Esa launched Gaia in 2014 with a mission to create a detailed, multi-dimensional map of our Milky Way galaxy, charting not only the locations of celestial objects such as stars and exoplanets, but their velocities and spectra as well. Like the James Webb Space Telescope, it orbits around Lagranian Point 2, a location about 1.5 million kilometers behind Earth as seen from the Sun.

The first Gaia data was released in 2016, and contained luminosity and location data on more than 1 billion stars. The second data release in 2018 increased the total number of stars charted by Gaia to 1.7 billion stars, and added additional detail on their movements — Gaia will monitor stars and other objects over time to understand their motion and how it relates to the galaxy as a whole.

In addition to capturing starquakes —  tsunami-like waves on stellar surfaces that actually change a star’s shape —  the new data release provides the largest ever chemical map of the galaxy, mapping star’s constituent elements as well as their locations and velocities. Researchers can now use the chemical signatures of stars, for instance, how many of the heavier metallic elements produced by the explosions of other, dying stars, to help identify them. Such chemical fingerprinting allowed Gaia researchers to identify some intergalactic interlopers, stars that came from other galaxies and were somehow incorporated into the Milky Way.

“Our galaxy is a beautiful melting pot of stars,” Gaia collaboration member and galactic archeologist Alejandra Recio-Blanco of the Observatoire de la Côte d’Azur in France, said in a statement. “This diversity is extremely important, because it tells us the story of our galaxy’s formation. It reveals the processes of migration within our galaxy and accretion from external galaxies.”

Gaia has also created a catalog of more than 800,000 binary star systems, mapped molecular clouds between stars, and charted 156,000 rocky bodies in and around our Solar System. And its detailed survey of out galaxy could help identify important targets for follow up by the newly commissioned James Webb Space Telescope.

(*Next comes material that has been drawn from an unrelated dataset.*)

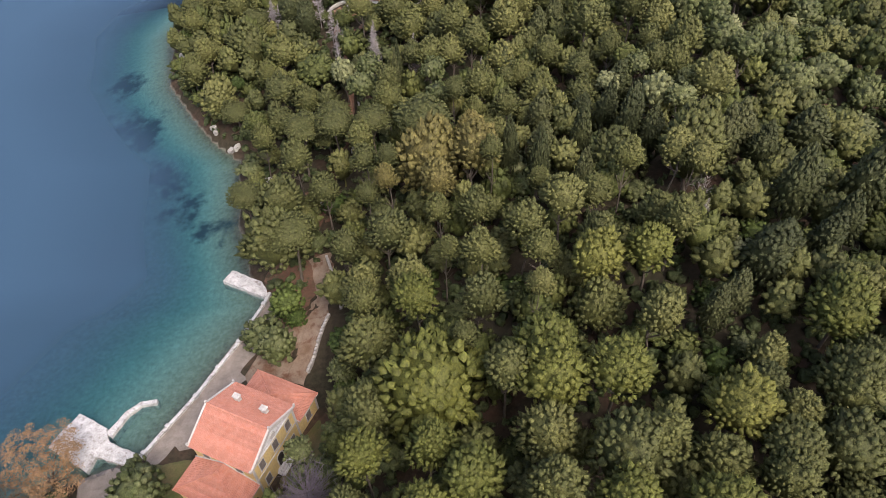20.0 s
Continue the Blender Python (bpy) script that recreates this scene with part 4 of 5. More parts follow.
OUTCROPS = ((26, 61.5), (26.5, 58.5), (17, 56.5), (31.6, 56.8), (41, 62), (7, 55.5), (14.5, 55.5))
TAKEN = PLANTED + [(x, y, r) for x, y, r, h in WOOD["pine"]]
fill_rng = np.random.default_rng(5)
spots = np.array([(x + fill_rng.uniform(-1.2, 1.2), y + fill_rng.uniform(-1.2, 1.2)) for y in np.arange(47, 351, 2.4) for x in np.arange(-98, 118, 2.4)])
fill_rng.shuffle(spots)
depth_in = inland(spots[:, 0], spots[:, 1])
taken = np.array(TAKEN)
for (x, y), d in zip(spots, depth_in):
    if d < 2.0 or (y < 64 and x > -46 and d < 3.3) or clear_ground(x, y):
        continue
    south_slope = y < 118 and -48 < x < 62
    big = (not south_slope and fill_rng.random() < 0.62)
    r = fill_rng.uniform(2.3, 3.2) if big else fill_rng.uniform(2.0, 3.4)
    gap = np.hypot(taken[:, 0] - x, taken[:, 1] - y) - taken[:, 2] * 0.80
    if gap.min() < r * (0.02 if south_slope else 0.32):
        continue
    if any(math.hypot(x - a, y - b) < 2.4 for a, b in OUTCROPS):
        continue
    taken = np.concatenate([taken, [(x, y, r)]])
    pick = fill_rng.random()
    if big:
        kind, h = ("pine" if pick < 0.78 else "oak"), fill_rng.uniform(5.5, 9.5)
    elif south_slope:
        kind, h = ("olive" if pick < 0.52 else "bush" if pick < 0.86 else "oak"), fill_rng.uniform(2.8, 5.0)
    else:
        kind, h = ("olive" if pick < 0.42 else "bush" if pick < 0.62 else "oak"), fill_rng.uniform(2.4, 4.2)
    WOOD[kind].append((x, y, r, h))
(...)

“Unlike other missions that target specific objects, Gaia is a survey mission,” Esa Gaia project scientist Timo Prusti said in a statement. “This means that while surveying the entire sky with billions of stars multiple times, Gaia is bound to make discoveries that other more dedicated missions would miss. This is one of its strengths, and we can’t wait for the astronomy community to dive into our new data to find out even more about our galaxy and its surroundings than we could’ve imagined.”